When one of us was called to the podium to nervously read our manuscripts out loud, it was always accompanied by the loud scratches of his bright red pen as he marked huge “X”s over most pages and scribbled furiously on others. OBCD. It meant Quick Brief Character Description (QBCD) and it was one of the most important lessons learned from the years I studied with Professor Kulkarni. Every time a character entered a scene it was an opportunity to make him/her memorable to the reader. Not just the main character, but everyone—the checkout woman, the pilot, the teacher, the policeman—everyone. The past couple of weeks I’ve been traveling through many airports—Denver, Minneapolis, Dallas, Charleston—and the idea of QBCD is ever present. There’s no better place to brainstorm a list of great character descriptions that watching the people in an airport. So here’s a few of mine:
• Squat and thin-lipped and icy in her expression
• The one with the orangish hair and the strong mind
• Tall, with hazel eyes and a powerful voice
• Big silver hoops that shook from her ears as she talked
• With short, curly black hair that always looked wet
• A plain white t-shirt stretched tightly over his perfect triangle of a body
• Deep quotation mark lines on either side of his mouth made him look like a '
sad bull dog
• He had a fringe of naturally dark eyelashes that would make my mascara jealous
• A forehead that stretched well over the top of his head
Professor Kulkarni also taught that every novel needed at least twenty revisions. One of those revisions for me is to search through my pages for the opportunity for QBCDs. And that leads to another of the Professor’s favorite scribbled notations—MM. It stood for “Make it Memorable.”
So as I strive for memorable characters, I’ll keep jotting down QBCDs for future use in airports everywhere.
QBCD.
It was scrawled all over my carefully typed narrative in big red letters. I had no idea what it meant. I was sitting in a writing class at Rice University with twenty other people including an emergency room doctor dying of AIDS, a mysterious CEO who arrived every night by a chauffeured limousine, and a Cuban refugee. All of us thought we were ready to write a novel. Our professor, American Book Award winning novelist Venkatesh Kulkarni, was about to prove us all wrong. He walked into class wearing a white suit and bright green socks, dramatically threw a stack of papers onto the floor, and then proclaimed in his accented English, “None of these would be publishable.” “But these,” he continued, wildly waving a small set of papers over his head, “we will read!”

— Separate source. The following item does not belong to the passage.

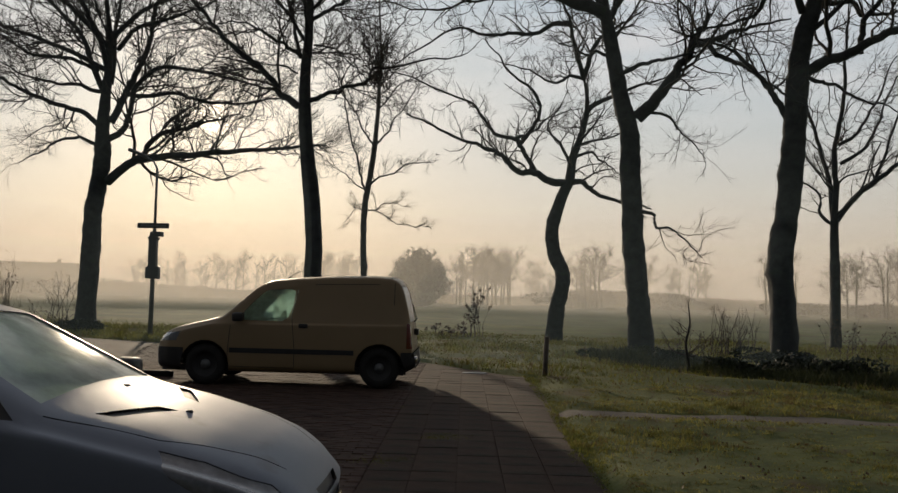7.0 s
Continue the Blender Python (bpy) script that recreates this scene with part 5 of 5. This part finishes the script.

When one of us was called to the podium to nervously read our manuscripts out loud, it was always accompanied by the loud scratches of his bright red pen as he marked huge “X”s over most pages and scribbled furiously on others. OBCD. It meant Quick Brief Character Description (QBCD) and it was one of the most important lessons learned from the years I studied with Professor Kulkarni. Every time a character entered a scene it was an opportunity to make him/her memorable to the reader. Not just the main character, but everyone—the checkout woman, the pilot, the teacher, the policeman—everyone. The past couple of weeks I’ve been traveling through many airports—Denver, Minneapolis, Dallas, Charleston—and the idea of QBCD is ever present. There’s no better place to brainstorm a list of great character descriptions that watching the people in an airport. So here’s a few of mine:
• Squat and thin-lipped and icy in her expression
• The one with the orangish hair and the strong mind
• Tall, with hazel eyes and a powerful voice
• Big silver hoops that shook from her ears as she talked
• With short, curly black hair that always looked wet
• A plain white t-shirt stretched tightly over his perfect triangle of a body
• Deep quotation mark lines on either side of his mouth made him look like a '
sad bull dog
• He had a fringe of naturally dark eyelashes that would make my mascara jealous
• A forehead that stretched well over the top of his head
Professor Kulkarni also taught that every novel needed at least twenty revisions. One of those revisions for me is to search through my pages for the opportunity for QBCDs. And that leads to another of the Professor’s favorite scribbled notations—MM. It stood for “Make it Memorable.”
So as I strive for memorable characters, I’ll keep jotting down QBCDs for future use in airports everywhere.
7 comments
I love these Donna! I love how a few details can form a full person in my mind, and the details you chose to share already tell me something about each of them.
Me too, me too! Love QBCDs! They are very MM!
Twenty revisions? What does that even mean?
I took QBCD home with me in my notes and, it seems, a mini-Snickers bar that I was "saving for later". Thanks, Donna!
JS,
Here's a past post on twenty revisions:
http://yamuses.blogspot.com/2010/11/twenty-drafts.html
PB, Lovely to meet you!
This is such valuable advice! When I've got an idea and I start writing like a crazy person, getting caught up on minor character descriptions is really tough! I get too attached to certain ideas and then I get distracted from the story, and then there goes my steam! QBCD is something I'll definitely adapt into my writing.
Thanks for sharing, I always enjoy reading all the muses posts!